Let me narrow down to the specific issue of what the WTO rules would be if we found ourselves in a no-deal world. The basis on which I speak is that many years ago, long before I came into the House, I was part of a small community of international trade specialists and got involved in negotiating the so-called Uruguay round and then the Doha round as part of the World Trade Organisation—or, as it was then called, the general agreement on tariffs and trade. I saw at first hand the way in which the WTO system operates. I realise that there is no longer just a small community of anoraks, which is what we were. A large number of people now consider themselves experts on trade policy, but the glibness with which the term “WTO rules” is applied leads me to believe that there are probably not too many anoraks, because there are some very real difficulties in applying WTO rules.

The World Trade Organisation is to trade what the United Nations is to peace. It has some admirable principles, but I think most Members, and certainly those on the Government Benches, would consider it seriously negligent of us to make our national defence dependent solely on the rules of the United Nations. Rules have to be enforced, and they have to be effective.

We need to look back on what the World Trade Organisation is and what it is trying to achieve. In the post-war world, it has established one central principle, and actually it is not free trade; it is something called the most favoured nation—MFN—rule. It is about non-discrimination. It has one big waiver, which is to allow common markets and customs unions such as the European Union to function on the basis of total free trade within themselves, but its whole objective is to stop the proliferation of bilateral agreements.

Such agreements were common in the inter-war period, and they are becoming fashionable again. Many people who are in favour of Brexit say that they are the whole purpose of trade policy. Those people want deals with numerous countries, but the whole purpose of the WTO was to stop this happening. It was supposed to be a multilateral organisation. In that capacity, the WTO achieved a great deal. It cut tariffs to single digits on most manufactures except agriculture, and it got rid of quantitative restrictions, except for the quotas that still exist for agriculture and textiles. It also began to establish a set of rules around intellectual property and various other intangible non-tariff barriers regarding, for example, government procurement.

The problem is that the WTO reached the zenith of its authority about 10 years ago, when the Doha negotiations collapsed and multilateral trade negotiations ceased to make any progress. This was largely due to the obstruction of India, Brazil and, to some extent, the United States. The European Union was actually the main liberalising force, but anyway, the negotiations collapsed and the WTO’s authority is now much less strong. Where does that leave us in terms of what the WTO rules now mean? If they mean anything, it is the application of the rule of law. In the WTO, the rule of law operates through dispute panels, which in theory have the same force as the European Court of Justice in settling disputes. It baffles me that Conservative Members are so affronted by the intrusiveness of the European Court of Justice, because it was designed to achieve precisely what the dispute panels of the WTO were designed to do.

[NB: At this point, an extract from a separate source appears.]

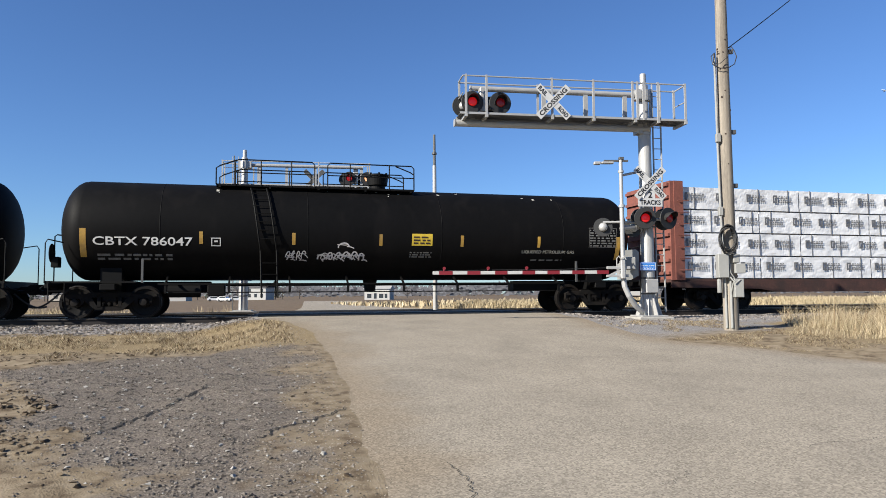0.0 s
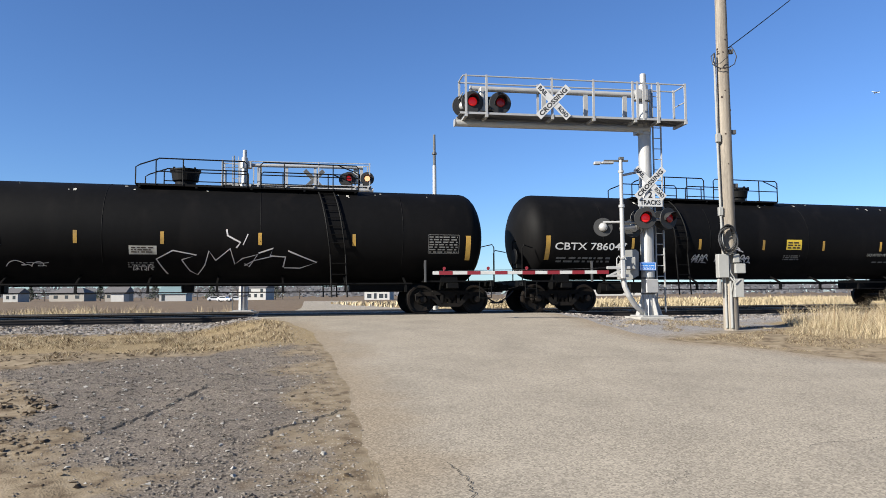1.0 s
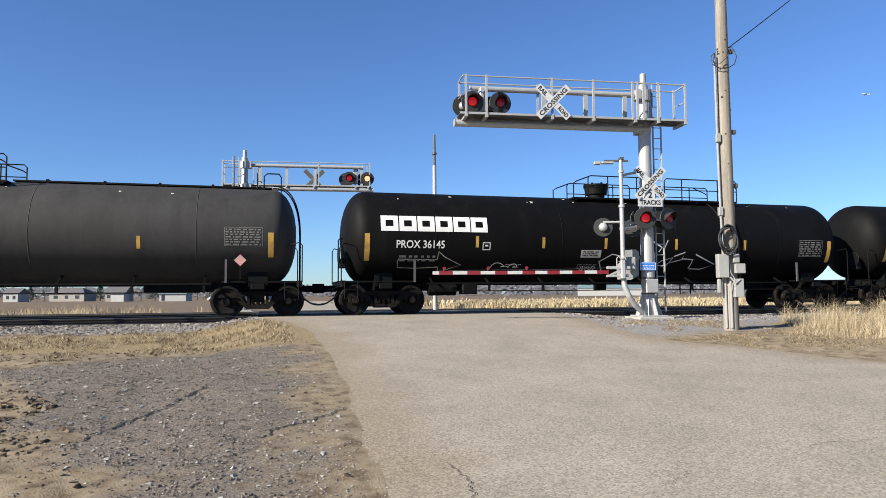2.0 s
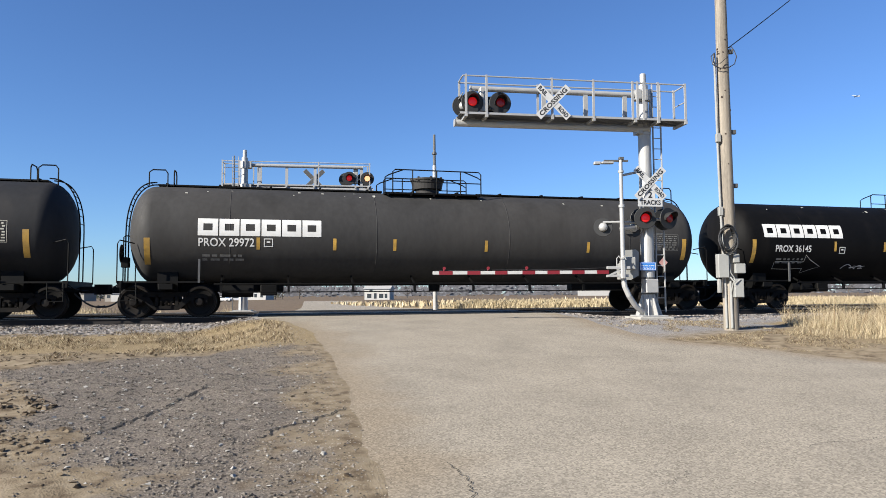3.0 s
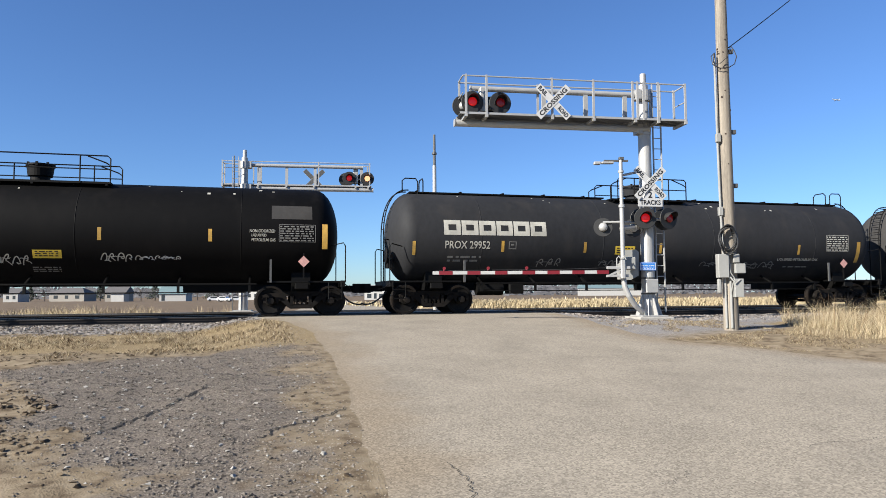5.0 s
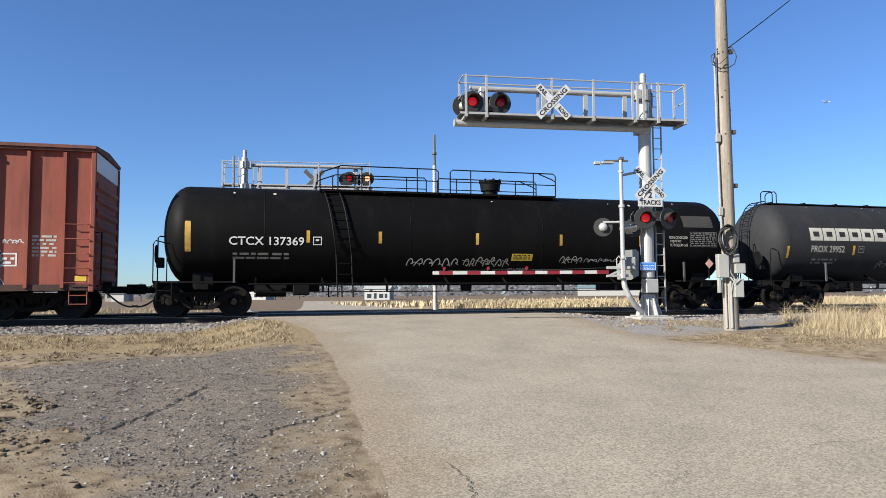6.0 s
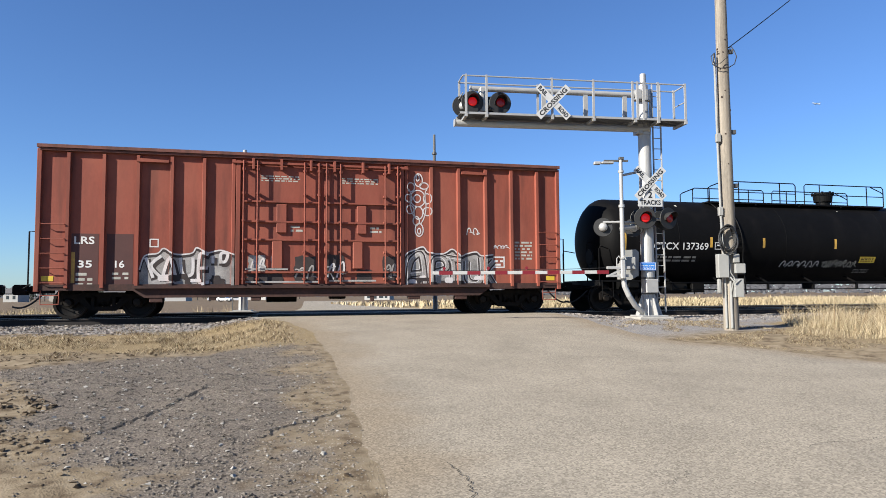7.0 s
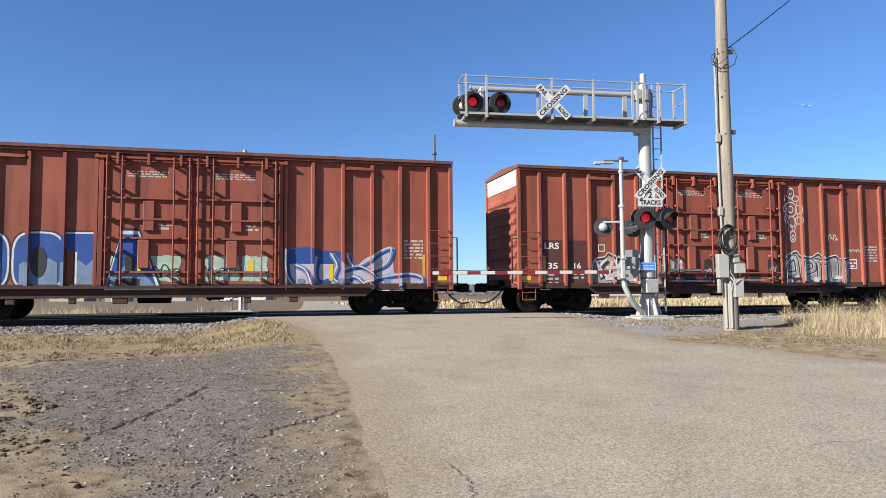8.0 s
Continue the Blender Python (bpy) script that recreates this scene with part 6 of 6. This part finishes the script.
stones("dirt_clods", "dark broken clods in the churned dirt", 700, in_ruts, (0.01, 0.05), M_CLOD, 18)
stones("ballast", "crushed grey ballast stones between the tracks", 5000, between, (0.02, 0.06), M_BALL, 14)

M_GRIT = blade_material("road_edge_grit", (0.1232, 0.09856, 0.06776), (0.308, 0.2649, 0.2094))
stones("edge_grit", "loose grit along the road edges", 9000, on_edge, (0.003, 0.014), M_GRIT, 16)
stones("pale_stones", "scattered pale limestone chips on the lot", 420, on_lot, (0.012, 0.035), M_CONC, 15)


M_PLANE = material("hazy_aircraft_paint", (0.5, 0.57, 0.66), 0.6, vary=0.05, bump=0)


def aircraft():
    a = thing("aircraft", "tiny white airliner high in the sky", "aircraft", pose(0, 0, 0))
    bm = bmesh.new()
    lathe(bm, [(-17, 0.3), (-14, 1.4), (-8, 1.9), (12, 1.9), (15, 1.3), (17, 0.2)], 14, "x")
    part("fuselage", bm, M_PLANE, a)
    for sg in (-1, 1):
        bm = bmesh.new()
        extrude_profile(bm, [(-3, 0), (3, 0), (7, 1), (5, 1)], 0, 0.1)
        for v in bm.verts:
            v.co = (v.co.x if abs(v.co.z) < 0.5 else v.co.x, (1.5 if v.co.z < 0.5 else 17) * sg, v.co.y)
        part("wing", bm, M_PLANE, a)
    bm = bmesh.new()
    extrude_profile(bm, [(11, 1.5), (16, 1.5), (17, 7), (14.5, 7)], -0.2, 0.2)
    part("tail_fin", bm, M_PLANE, a)
    return a


PLANE = aircraft()


# ---- what moves ----
def motions():
    for car, u in CARS:
        walk(car, [(t, on_track(u + SPEED * t)) for t in range(9)])
    walk(PLANE, [(0.0, pose(1654.0, 2500.0, 745.0, 0, 8, 8)), (4.0, pose(1505.0, 2500.0, 718.0, 0, 8, 8)), (8.0, pose(1356.0, 2500.0, 690.0, 0, 8, 8))])
    turn = math.degrees(SPEED / FPS / WHEEL_R)
    for w, x in ROLLING:
        walk(w, [(i / FPS, pose(x, 0, WHEEL_R, 0, (i * turn + x * 40) % 360, 0)) for i in range(8 * FPS + 1)])


motions()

However, like the United Nations, the WTO is not a desperately effective body, and many of its rulings are not carried through. Because it is a weak organisation, it is possible for big countries to bully weak ones. A celebrated case some years ago involved a trade dispute between the United States and Costa Rica—over men’s underpants, as it happens—and Costa Rica won the dispute. The United States felt deeply humiliated and refused to comply. A face-saving compromise was eventually reached, but that dispute sowed the ill feeling that in due course led to President Trump, who has made it absolutely clear that he does not believe in the World Trade Organisation. He does not want it to work, and he is doing everything he possibly can to stop it working, including not sending judges to sit on the dispute panels. It is now a very weak organisation. If we were to crash out of the EU under WTO rules and found ourselves in a dispute with the United States—or, indeed, with the European Union, which we had left—we would not be able to rely on the WTO dispute panels to settle the dispute in an orderly manner.

That is one of the WTO’s central weaknesses. Another is that, throughout its history, it has been overwhelmingly concerned with getting rid of tariffs. The main problem in international trade these days is the divergence of standards, which is of course why we originally entered the single market under Lord Cockfield and Mrs Thatcher. That was perfectly logical. If we are trying to liberalise trade, we attack the non-tariff practices that obstruct trade, hence the harmonisation of rules on mutual recognition. However, the WTO does not do that. It has very weak rules covering government procurement and all the barriers that are dealt with in the European Union through the rules on state aid, competition and the like. That, in turn, means that there is very little in the WTO that covers the services sector, which, as we have been reminded, accounts for 80% of our economy. We have a fair degree of liberalisation in the services trade in the European Union, which benefits our high-tech industries, financial services and so on. No such arrangement exists in the WTO. Those sectors are completely unprotected.

Finally, and not least, the fact is that some tariffs remain, and they are on agriculture. We have the problem that if we leave the European Union with no deal, on WTO terms, the European Union’s tariffs on dairy products, lamb and various other items, which are quite high, immediately kick in. The problem with that, as we discovered when we had the foot and mouth epidemic, is that if we cannot export, prices crash. The only logical response from the farming industry, in order to maintain the value of the stock, is to slaughter large herds. This will happen. We know there is a paper at the moment in the agriculture Department—the Department for Environment, Food and Rural Affairs—setting out a plan for slaughtering a third of all British sheep in order to maintain the integrity of the market. That is an inevitable consequence of a high tariff obstructing British exports.

That is not all; I had only 30 seconds in the House yesterday, but I mentioned the particular problem associated with exports through the port of Portsmouth. It is actually the lifeline to the Channel Islands; that is the main route. The Channel Islands are not otherwise affected by Brexit of course, but they will be in this case. If trade is obstructed at the port because of the need to comply with veterinary requirements, phytosanitary requirements and things of that kind, lorries will be obstructed and fresh produce will not be able to get through. Quite apart from the disruption to traffic, the whole system of agricultural trade and the supply of food to the Channel Islands will simply dry up. We have an enormous practical problem resulting from this.